Imagine a group of contestants at a TV quiz show. Behind a screen there is an urn containing 10 balls which can be either Red or Blue. The group must guess whether the majority of the balls is Red (alternative R) or Blue (alternative B). There are two scenarios: either there are 6 Red balls and 4 Blue balls, or the reverse. Every member of the group, alone and without being seen by the others, goes behind the screen, extracts a ball from the urn, sees its color, puts the ball back, and casts a vote for R or B. If the majority of the votes are correct, every member of the group wins a prize (the same prize).
- 1.We can think of the ball each individual extracts as an independent signal. What is the probability that the signal is correct?
- 2.Suppose the group has a single member. How is he going to vote?

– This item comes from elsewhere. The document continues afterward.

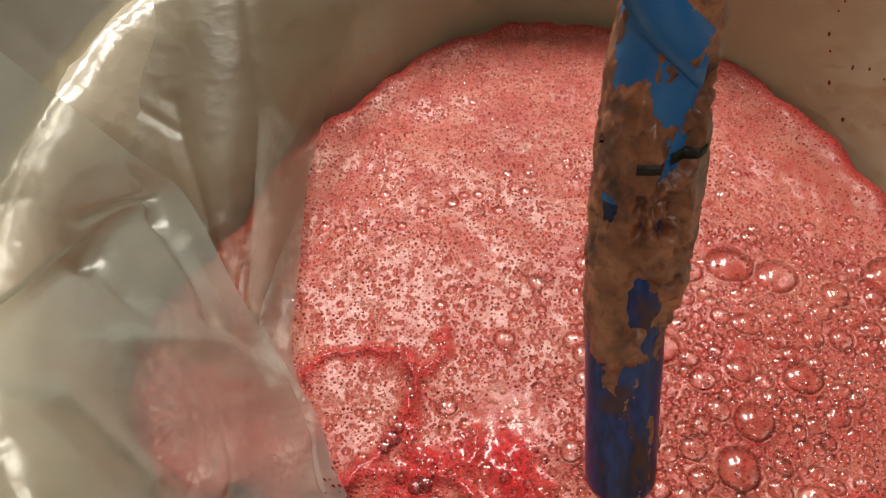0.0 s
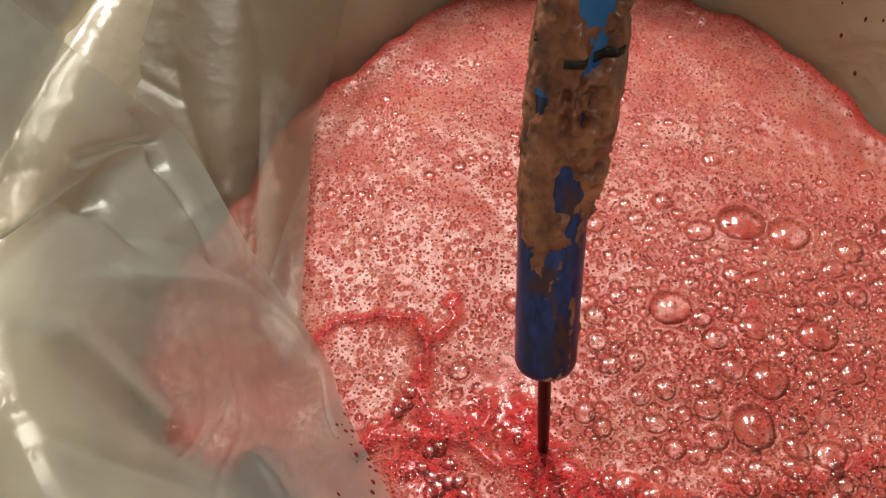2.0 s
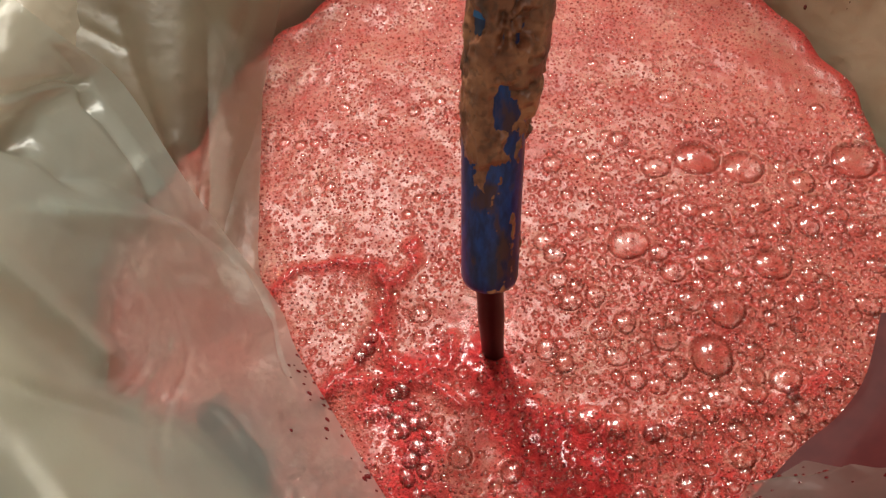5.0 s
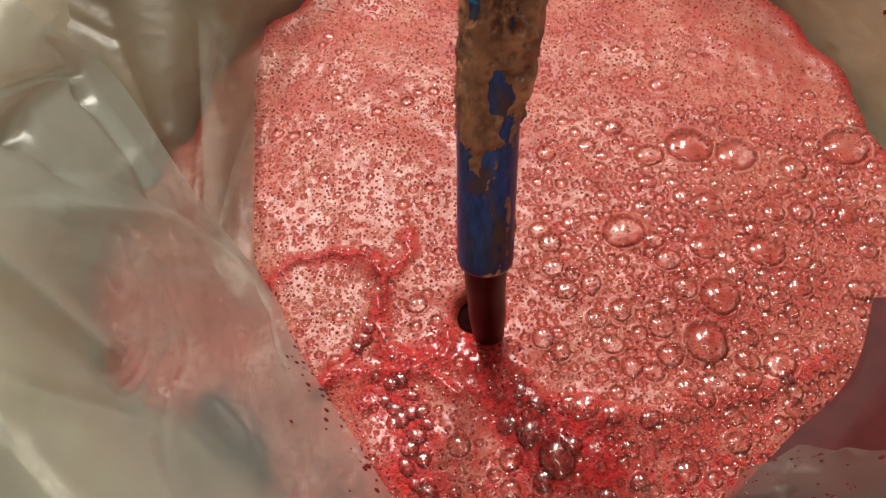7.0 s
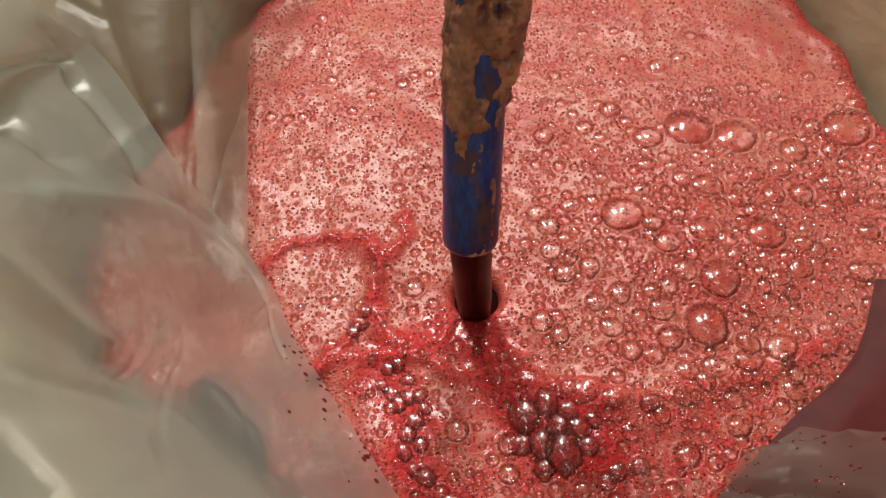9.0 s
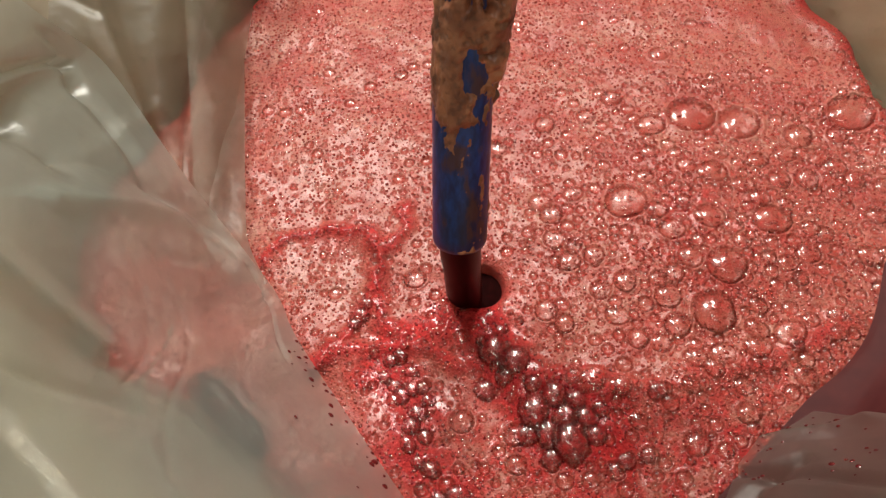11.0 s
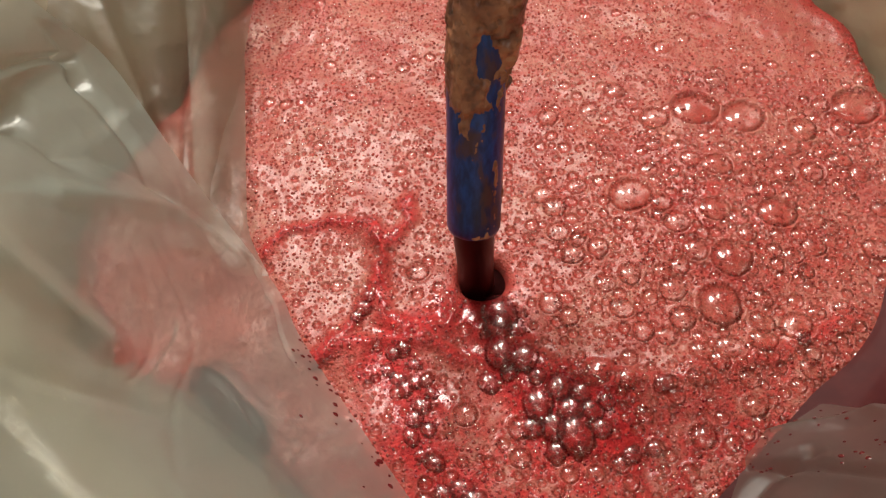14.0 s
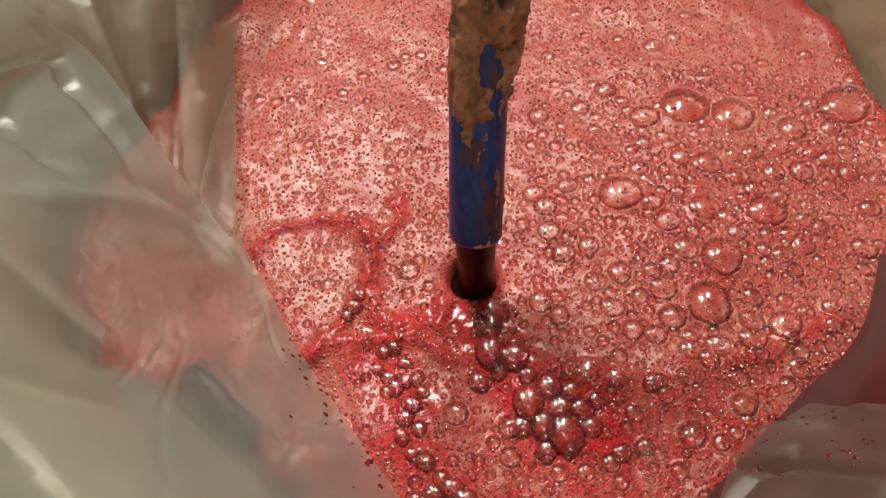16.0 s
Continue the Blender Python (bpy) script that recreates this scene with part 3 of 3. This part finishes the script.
def tube(radius, s0, s1, n, k, keep=None):
    verts, faces = [], []
    for i in range(n + 1):
        s = s0 + (s1 - s0) * i / n
        c = hose_axis(s)
        for j in range(k):
            a = 2 * math.pi * j / k
            r = radius(s, a)
            verts.append((c.x + r * math.cos(a), c.y + r * math.sin(a), c.z))
    for i in range(n):
        for j in range(k):
            if keep is None or keep(s0 + (s1 - s0) * (i + 0.5) / n, 2 * math.pi * (j + 0.5) / k):
                faces.append((i * k + j, i * k + (j + 1) % k, (i + 1) * k + (j + 1) % k, (i + 1) * k + j))
    return verts, faces


def lump(s, a, f, seed):
    return noise.fractal(Vector((math.cos(a) * 1.1 * f, math.sin(a) * 1.1 * f, s * 55 * f + seed)), 0.7, 2.1, 4)


hose = tagged(new("hose"), "blue rubber hose smeared with dried brown must", "hose")
profile = [(0.0138, 0.10), (0.0138, 0.004), (0.0142, 0.0006), (0.0152, 0.0), (0.0166, 0.0008), (0.0175, 0.004)]
rings = [[(r * math.cos(2 * math.pi * j / 48), r * math.sin(2 * math.pi * j / 48), z) for j in range(48)] for r, z in profile]
for i in range(1, 60):
    c = hose_axis(0.004 + 0.46 * i / 59)
    rings.append([(c.x + 0.0175 * math.cos(2 * math.pi * j / 48), c.y + 0.0175 * math.sin(2 * math.pi * j / 48), c.z) for j in range(48)])
mesh_object("tube", *loft(rings), HOSE, hose, "blue rubber tube, stained")
mesh_object("upper_tube", *tube(lambda s, a: 0.0178, 0.168, 0.46, 50, 48), TAPE, hose, "brighter dry upper tube")


# bare places in the crust: height, bearing, and how far they reach in both
BARE = [(0.266, -2.10, 0.030, 0.70), (0.230, -2.20, 0.015, 0.45), (0.209, -1.30, 0.010, 0.40), (0.190, -1.05, 0.008, 0.30), (0.165, -2.35, 0.007, 0.25), (0.128, -1.45, 0.010, 0.30), (0.117, -1.30, 0.006, 0.35)]


def crust_depth(s, a):
    b = a - 2 * math.pi if a > math.pi else a
    amount = 1.35 * min(1.0, max(0.0, (s - 0.078 + 0.012 * math.sin(2 * a)) / 0.045))
    amount += 0.55 * math.exp(-((b + 0.85) / 0.16) ** 2) * (s < 0.10)
    for s0, a0, ws, wa in BARE:
        amount -= 1.45 * math.exp(-((s - s0) / ws) ** 2 - ((b - a0) / wa) ** 2)
    return 0.75 * lump(s * 0.5, a, 1.3, 3.0) + 0.65 * lump(s * 0.8, a, 2.8, 8.0) - 0.62 + amount


def crust_radius(s, a):
    thick = max(-1.0, min(1.0, crust_depth(s, a) * 1.6))
    swell = 0.0034 * math.exp(-((s - 0.155) / 0.060) ** 2) * (1.0 + 1.0 * math.cos(a + 0.2))
    lumpy = 0.0012 * max(0.0, thick) * lump(s, a, 1.5, 1.0) + 0.0005 * max(0.0, thick) * lump(s, a, 5.0, 4.0)
    return 0.0176 + 0.0012 * thick + swell * max(0.0, thick) + lumpy


mesh_object("mud_crust", *tube(crust_radius, 0.002, 0.44, 300, 110), MUD, hose, "dried brown crust of must")
band_v, band_f = [], []
for i in range(60):
    a = -3.1 + 2.25 * i / 59
    for w in (-0.011, -0.010, 0.0, 0.010, 0.011):
        s = 0.236 - 0.016 * (a + 1.6) + w
        c = hose_axis(s)
        r = 0.0203 if abs(w) < 0.0105 else 0.0180
        band_v.append((c.x + r * math.cos(a), c.y + r * math.sin(a), s))
    if i:
        band_f += [((i - 1) * 5 + k, i * 5 + k, i * 5 + k + 1, (i - 1) * 5 + k + 1) for k in range(4)]
mesh_object("tape", band_v, band_f, TAPE, hose, "pale blue tape wound round the hose")
for a0, a1, s in ((-1.85, -1.38, 0.186), (-1.20, -0.60, 0.187), (-2.85, -2.70, 0.194)):
    v, f = [], []
    for i in range(14):
        a = a0 + (a1 - a0) * i / 13
        bar = 0.0008 + max(0.018, crust_radius(s, a % (2 * math.pi)))
        for w, r in ((-0.0024, 0.0180), (-0.0019, bar), (0.0019, bar), (0.0024, 0.0180)):
            c = hose_axis(s + 0.004 * max(0, a + 1.2) + w)
            v.append((c.x + r * math.cos(a), c.y + r * math.sin(a), c.z))
        if i:
            f += [((i - 1) * 4 + k, i * 4 + k, i * 4 + k + 1, (i - 1) * 4 + k + 1) for k in range(3)]
    mesh_object("marking", v, f, BLACK, hose, "short black marking on the hose")

# ---- the jet of juice: a core and thicker sleeves that come down out of the hose ----
jet = tagged(new("juice_jet"), "dark red jet of juice pouring from the hose", "juice")


def column(name, r, long):
    rings = []
    for i in range(40):
        z = 0.006 - long * i / 39
        q = r * (1 - 0.12 * i / 39 + 0.02 * math.sin(i * 0.31 + r * 900)) * (1.0 if i < 38 else 0.7)
        rings.append([(q * (1 + 0.05 * math.sin(2 * a + i * 0.09)) * math.cos(a), q * math.sin(a), z) for a in [2 * math.pi * j / 24 for j in range(24)]])
    return mesh_object(name, *loft(rings), JET, jet)


core = column("jet_core", 0.0040, 0.19)
sleeves = [(column("jet_sleeve", r, long), t) for r, long, t in ((0.0070, 0.130, 2.2), (0.0088, 0.112, 3.8), (0.0110, 0.105, 5.4), (0.0132, 0.102, 6.6))]

# added black floor that stands in for the shade inside the hole
hollow = tagged(new("hollow_shade"), "near-black disc put in the foam hole as its shade, round the falling jet", "juice")
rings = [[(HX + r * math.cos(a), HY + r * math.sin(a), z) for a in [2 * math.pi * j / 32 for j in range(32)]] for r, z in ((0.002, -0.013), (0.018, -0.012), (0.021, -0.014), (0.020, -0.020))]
mesh_object("shade_floor", *loft(rings), HOLE_SHADE, hollow)
plug = tagged(new("foam_raft"), "small raft of pink foam pushed under by the jet", "foam")
px, py = np.meshgrid(HX + np.arange(-26, 27) * 0.0012, HY + np.arange(-26, 27) * 0.0012)
pr = np.hypot(px - HX, py - HY)
pz = relief(px, py, False) - 0.0003 - 0.06 * np.clip(pr - 0.026, 0, 1)
faces = [(i * 53 + j, i * 53 + j + 1, i * 53 + j + 54, i * 53 + j + 53) for i in range(52) for j in range(52) if pr[i, j] < 0.031]
raft = mesh_object("raft", np.stack([px, py, pz], 2).reshape(-1, 3), faces, FOAM, plug)
raft.data.attributes.new("wet", "FLOAT", "POINT").data.foreach_set("value", wetness(px, py).ravel())
for k in range(110):
    a, q, r = random.uniform(0, 6.28), 0.022 * math.sqrt(random.random()), random.choice((0.0008, 0.0010, 0.0014, 0.0020, 0.0028))
    ob = new("bubble", caps[k % 5])
    ob.parent = plug
    x, y = HX + q * math.cos(a), HY + q * math.sin(a)
    ob.matrix_basis = Matrix.LocRotScale((x, y, float(relief(np.array([x]), np.array([y]), False)[0]) - 0.0004), Euler((0, 0, a)), (r, r, r))

# ---- splashes on the film ----
drop_mesh = bpy.data.meshes.new("splash_drop")
drop_mesh.from_pydata(*[dome(8, 2, 0.35)[0], [], dome(8, 2, 0.35)[1]])
drop_mesh.polygons.foreach_set("use_smooth", [True] * len(drop_mesh.polygons))
drop_mesh.materials.append(DROPLET)


def drop(at, normal, r, parent):
    ob = new("splash_drop", drop_mesh)
    ob.parent = parent
    turn = Vector(normal).to_track_quat("Z", "Y").to_euler()
    ob.matrix_basis = Matrix.LocRotScale(at, turn, (r, r * random.uniform(1.0, 1.9), r))


for _ in range(46):
    u, v = int(random.uniform(178, 214)), int(min(60, 1 + random.expovariate(0.07)))
    nrm = front_nor[u, v] if front_nor[u, v][2] > 0 else -front_nor[u, v]
    drop(Vector(front_grid[u, v]) + 0.0003 * Vector(nrm), nrm, random.choice((0.0007, 0.0010, 0.0014, 0.0020)), front_fold)
for _ in range(40):
    u, v = int(random.uniform(45, 94)), int(random.uniform(2, 52))
    nrm = corner_nor[u, v] if corner_nor[u, v][2] > 0 else -corner_nor[u, v]
    drop(Vector(corner_grid[u, v]) + 0.0003 * Vector(nrm), nrm, random.choice((0.0006, 0.0009, 0.0014)), corner_fold)
for _ in range(38):
    a, z = random.gauss(0.42, 0.25), random.uniform(0.012, 0.15)
    s = 1.0
    drop((CX + AX * s * math.cos(a), CY + AY * s * math.sin(a), z), (-math.cos(a), -math.sin(a), 0.1), random.choice((0.0006, 0.0009, 0.0014, 0.0019)), wall_film)


# ---- what moves ----
HOSE_ROWS = [
    (0, (0.111, -0.103, 0.143), (-0.03, 0.31, 0.95)), (0.5, (0.095, -0.096, 0.142), (0.00, 0.32, 0.95)), (1, (0.087, -0.093, 0.137), (0.01, 0.36, 0.93)),
    (1.5, (0.062, -0.071, 0.128), (0.07, 0.37, 0.93)), (2, (0.069, -0.046, 0.124), (0.05, 0.32, 0.95)), (2.5, (0.075, -0.036, 0.123), (0.04, 0.28, 0.96)),
    (3, (0.068, -0.031, 0.121), (0.05, 0.28, 0.96)), (3.5, (0.067, -0.030, 0.117), (0.05, 0.28, 0.96)), (4, (0.064, -0.025, 0.109), (0.06, 0.30, 0.95)),
    (4.5, (0.063, -0.021, 0.104), (0.06, 0.30, 0.95)), (5, (0.062, -0.017, 0.099), (0.07, 0.33, 0.94)), (7.5, (0.061, -0.011, 0.098), (0.07, 0.33, 0.94)),
    (8, (0.059, -0.008, 0.095), (0.07, 0.32, 0.95)), (8.5, (0.058, -0.005, 0.092), (0.08, 0.32, 0.94)), (9, (0.054, -0.003, 0.088), (0.08, 0.29, 0.95)),
    (11.5, (0.045, 0.005, 0.065), (0.10, 0.36, 0.93)), (12, (0.053, 0.008, 0.065), (0.09, 0.33, 0.94)), (12.5, (0.055, 0.012, 0.066), (0.07, 0.30, 0.95)),
    (13, (0.055, 0.015, 0.063), (0.06, 0.29, 0.95)), (13.5, (0.054, 0.012, 0.060), (0.08, 0.36, 0.93)), (14, (0.052, 0.011, 0.059), (0.08, 0.36, 0.93)),
    (14.5, (0.054, 0.011, 0.058), (0.07, 0.35, 0.94)), (15, (0.054, 0.012, 0.056), (0.07, 0.36, 0.93)), (15.5, (0.054, 0.011, 0.054), (0.08, 0.38, 0.92)), (16, (0.059, 0.008, 0.051), (0.08, 0.39, 0.92))]


def upright(at, axis):
    return Matrix.Translation(at) @ Vector((0, 0, 1)).rotation_difference(Vector(axis)).to_matrix().to_4x4()


def motions():
    walk(front_fold, [(0, pose(0.005, -0.011, -0.017)), (1, pose(0.006, -0.009, -0.012)), (2, pose(0.006, -0.003, -0.002)), (4, pose(0, 0, 0)), (7.5, pose(0, 0, 0)), (11.5, pose(0.002, -0.009, -0.013)), (16, pose(0.002, -0.011, -0.016))])
    walk(hose, [(t, upright(at, axis)) for t, at, axis in HOSE_ROWS])
    walk(jet, [(t, pose(*at)) for t, at, axis in HOSE_ROWS])
    for ob, t in sleeves:
        parked = [(q, upright(Vector(axis).normalized() * 0.14, axis)) for q, at, axis in HOSE_ROWS if q <= t]
        walk(ob, parked + [(t + 0.4, pose(0, 0, 0)), (16, pose(0, 0, 0))])
    walk(plug, [(0, pose(0, 0, 0)), (5.0, pose(0, 0, 0)), (6.0, pose(0, 0, -0.035)), (16, pose(0, 0, -0.045))])
    for ob, x, y, z, t in risers:
        walk(ob, [(0, pose(0.058, -0.015, -0.03)), (t - 1.2, pose(0.058, -0.015, -0.03)), (t - 0.3, pose(0.3 * x + 0.7 * 0.058, 0.3 * y - 0.7 * 0.022, z - 0.004)), (t + 1.5, pose(x, y, z)), (16, pose(x, y, z))])


motions()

What is the probability that he wins the prize?
- 3.Suppose the group has 3 members? What is the probability that the group wins the prize? Suppose the group had 5 members – can you write the equation that determines the probability that the groups wins the prize in this case?
- 4. Suppose the television audience is asked to play – by calling a number you receive a computer-generated text message on your cell phone with the color of the ball you would have extracted, and can reply with your vote. 50000 people call in. What is the probability that a majority of the audience guesses correctly?
- 5.Suppose a member of the audience learns all voting rules are subject to strategic manipulation. Call sincere voting here always voting according to one’s signal. Can the student gain by voting non sincerely? Why or why not?